Z kamerą wśród policjantów
Bogowie ulicy (End of Watch)
Początek trochę przeraża. Monolog policjanta z Los Angeles zwiastuje piękną i bezrefleksyjną laurkę dla amerykańskich stróżów prawa. Jak się okazuje – to trochę zmyłka. Laurka? Może trochę. Bezrefleksyjna? Na pewno nie. Film może się nie podobać ludziom, którzy nie cierpią kręcenia “z ręki”. Jako, że Bogowie… stylizowani są na dokument, sporo scen właśnie tak tu wygląda. Z jednej strony nie przepadam za tym, z drugiej to naprawdę potęguje niepewność, dynamikę scen i wrażenie, że uczestniczę w czymś prawdziwym.
Obraz opowiada fragmenty z życia pary policjantów służących razem. Taylor i Zavala lubią swoją pracę, są całkiem zabawni, w miarę inteligentni i zdecydowanie coś z nimi nie tak.

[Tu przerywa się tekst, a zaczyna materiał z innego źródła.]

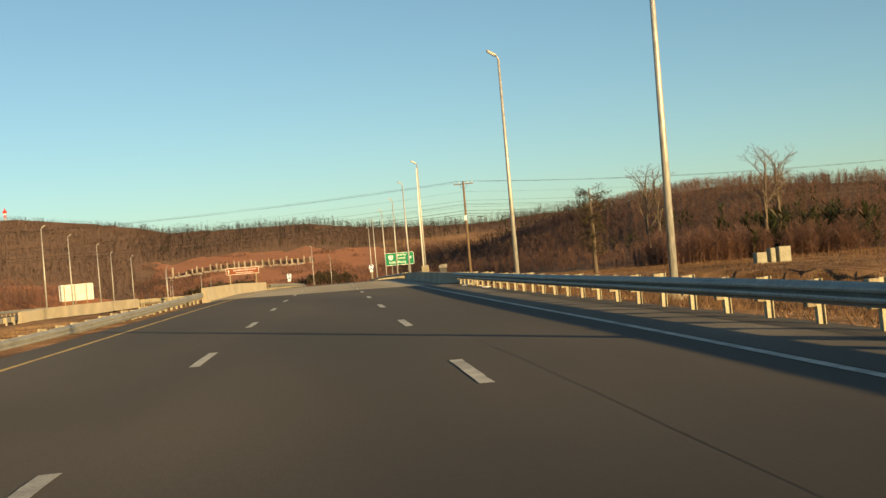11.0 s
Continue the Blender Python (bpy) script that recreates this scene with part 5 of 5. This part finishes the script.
# ---- mast on the far hill ----
def lattice_mast(x, y, h, label):
    z = float(ground_z(x, y))
    e = empty("lattice_mast", (x, y, z), 0, label, "mast", "masts on the hill")
    red, white = plain("mast_red", (0.5, 0.03, 0.02), 0.6), plain("mast_white", (0.75, 0.72, 0.7), 0.6)
    for k in range(5):
        bm = bmesh.new()
        w0, w1 = 3.0 - 0.45 * k, 3.0 - 0.45 * (k + 1)
        z0, z1 = h * k / 5, h * (k + 1) / 5
        for sx in (-1, 1):
            for sy in (-1, 1):
                tube(bm, [(sx * w0, sy * w0, z0), (sx * w1, sy * w1, z1)], [0.35, 0.35], 4)
        for sy in (-1, 1):
            tube(bm, [(-w0, sy * w0, z0), (w1, sy * w1, z1)], [0.25, 0.25], 4)
            tube(bm, [(w0, sy * w0, z0), (-w1, sy * w1, z1)], [0.25, 0.25], 4)
        part("section", bm, red if k % 2 == 0 else white, e)
    bm = bmesh.new()
    box(bm, (0, 0, h * 0.78), (7.0, 4.0, 5.0), 0.4)
    part("antenna_deck", bm, red, e, "red antenna platform")
    return e


lattice_mast(-557.5, 2600.0, 30, "red and white lattice mast on the wooded crest")
for mx, my in ((-640, 2590), (-604, 2600)):
    bm = bmesh.new()
    z = float(ground_z(mx, my))
    tube(bm, [(mx, my, z), (mx, my, z + 19)], [0.7, 0.5], 6)
    box(bm, (mx, my, z + 18), (4.5, 2.0, 3.0), 0.3)
    tagged(mesh_object("antenna_mast", bm, DARK_STEEL), "thin antenna mast on the wooded crest", "mast", "masts on the hill")


# ---- small buildings and boxes ----
ROOFING = material("grey_shingle_roof", (0.17, 0.16, 0.145), (0.23, 0.215, 0.195), 0.4, 0.9, bump=0.01, fine=12)


DARK_PAINT = material("dark_green_paint", (0.035, 0.038, 0.035), (0.055, 0.058, 0.052), 0.6, 0.6, fine=12)
CABINET_PAINT = material("weathered_cabinet_paint", (0.20, 0.185, 0.13), (0.28, 0.26, 0.19), 0.7, 0.6, fine=9)


def control_box():
    """A louvred box with a sloping lid on a post, standing just outside the bridge barrier."""
    x, y = 8.95, 369.0
    g = float(ground_z(x, y))
    e = empty("control_box", (x, y, g), -4, "dark louvred control box with a grey sloping lid behind the barrier", "control box")
    z0 = 4.62 - g
    bm = bmesh.new()
    box(bm, (0, 0, (z0 - 0.4) / 2), (0.16, 0.16, z0 + 0.4), 0.01)
    part("post", bm, GALVANISED, e)
    bm = bmesh.new()
    box(bm, (0, 0.02, z0 + 0.42), (0.62, 0.50, 0.84), 0.02)
    part("body", bm, DARK_PAINT, e)
    for k in range(3):
        bm = bmesh.new()
        box(bm, (-0.21 + 0.21 * k, -0.25, z0 + 0.42), (0.12, 0.03, 0.70), 0.008)
        part("slat", bm, DARK_STEEL, e)
    bm = bmesh.new()
    prism(bm, [(-0.37, 0), (0.37, 0), (0.35, 0.33), (-0.33, 0.26)], -0.33, 0.33)
    for v in bm.verts:
        v.co.z += z0 + 0.84
    bmesh.ops.recalc_face_normals(bm, faces=bm.faces[:])
    part("lid", bm, ROOFING, e, "grey sloping lid")
    return e


control_box()
for k, (x, y, w, h) in enumerate(((45.5, 388.6, 1.2, 1.2), (46.9, 388.9, 0.6, 1.6), (48.2, 388.8, 1.4, 1.7), (60.1, 420.0, 0.8, 0.9))):
    z = float(ground_z(x, y))
    e = empty("utility_cabinet", (x, y, z), 8, "pale metal utility cabinet standing in the dry grass", "cabinet", "utility cabinets")
    bm = bmesh.new()
    box(bm, (0, 0, h / 2 + 0.05), (w, 0.9, h), 0.04)
    part("body", bm, CABINET_PAINT, e)
    bm = bmesh.new()
    box(bm, (0, -0.46, h / 2 + 0.05), (w * 0.82, 0.03, h * 0.82), 0.01)
    part("door", bm, CABINET_PAINT, e)
    bm = bmesh.new()
    box(bm, (0, 0, 0.0), (w + 0.3, 1.2, 0.2), 0.02)
    part("plinth", bm, CONCRETE, e)


# ---- litter and rubble along the rails ----
LITTER = [plain("white_litter", (0.7, 0.69, 0.66), 0.6), plain("grey_rubble", (0.26, 0.25, 0.24), 0.9), plain("dark_rubber", (0.02, 0.02, 0.02), 0.8)]


def litter(u, y, size, kind, seed):
    r = random.Random(seed)
    size = size * 0.65
    bm = bmesh.new()
    bmesh.ops.create_icosphere(bm, subdivisions=2, radius=1.0)
    for v in bm.verts:
        f = 1 + 0.45 * noise.noise(v.co * 1.7 + Vector((seed, 0, 0)))
        v.co = Vector((v.co.x * size * 1.3 * f, v.co.y * size * f, max(v.co.z, -0.5) * size * 0.32 * f))
    p = on_road(u, y)
    up = max(float(ground_z(p.x, p.y)) + 0.06, p.z if u < 8.4 else -99)
    ob = mesh_object("litter", bm, LITTER[kind])
    ob.matrix_world = pose(p.x, p.y, up + size * 0.2, 0, 0, r.uniform(0, 360))
    return tagged(ob, ("crumpled white litter beside the guardrail", "grey broken rubble beside the guardrail", "torn black tyre scrap beside the road")[kind], "litter", "litter along the road")


SPOTS = [(8.0, 187.4, 0.16, 0), (8.2, 190.5, 0.14, 1), (8.1, 193.0, 0.18, 0), (8.3, 194.6, 0.2, 1), (8.2, 197.0, 0.12, 0), (8.4, 199.5, 0.15, 1), (8.3, 202.0, 0.1, 0), (9.0, 322.4, 0.16, 0), (8.7, 321.0, 0.14, 2), (8.4, 318.8, 0.18, 0), (8.9, 316.5, 0.13, 0), (8.6, 312.6, 0.2, 0), (8.4, 311.4, 0.12, 1), (9.1, 402.3, 0.2, 1), (8.9, 403.5, 0.14, 0), (9.0, 408.0, 0.15, 0), (-6.2, 405.0, 0.16, 0), (-6.4, 407.5, 0.2, 0), (-6.1, 411.0, 0.18, 1), (-6.3, 414.5, 0.2, 0), (-6.2, 420.0, 0.16, 0), (5.7, 34.0, 0.09, 0), (6.4, 62.0, 0.1, 0), (6.3, 47.0, 0.06, 1), (7.6, 176.5, 0.05, 1)]
for k, s in enumerate(SPOTS):
    litter(*s, k)
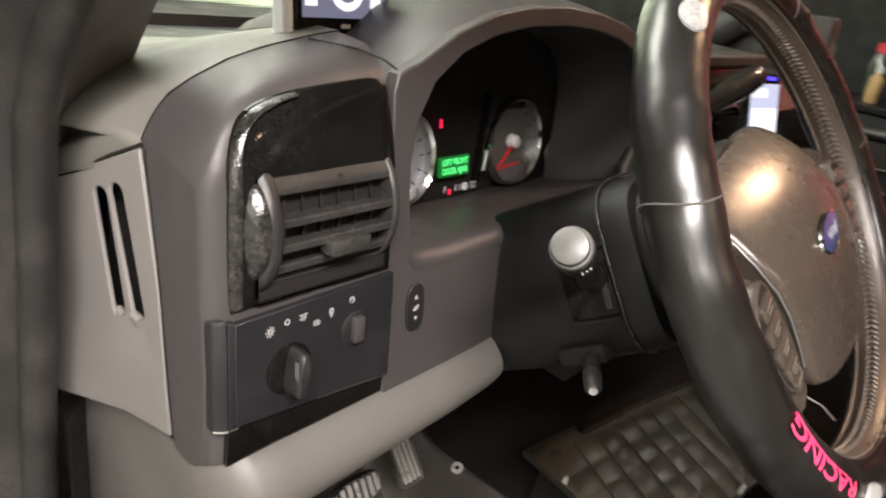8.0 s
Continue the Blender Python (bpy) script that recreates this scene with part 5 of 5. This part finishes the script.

Film pokazuje, że w pracy policjanta dzieje się tyle, że reakcją obronną jest naprawdę przegięte i niesmaczne poczucie humoru, bywają też wypaczone zachowania. To dobrze, bo dzięki temu End of watch nie jest laurką totalną. Chłopaki mają swoje problemy, namiętności i słabości. To co muszą raz na czas oglądać – może doprowadzić człowieka do obłędu. Oni się jeszcze jakoś przed tym bronią. Świetne role Gyllenhaala i Peny ale największe brawa dla reżysera.
Film ogląda się jak dokument i jakieś “live TV” przez co emocje szarpią całym człowiekiem, a dramaty przeżywa się na serio. Jedna scena trochę popsuła zakończenie ale mogę ją wybaczyć, bo reszta jest na medal. Muzyka – kolejna niekwestionowana zaleta. Warto wybrać się na seans. Dobre, męskie i mięsne kino. Polecam. Gdyby jeszcze ktoś ogarnięty tytuł przełożył bez cudowania… cóż, widać nie można mieć wszystkiego.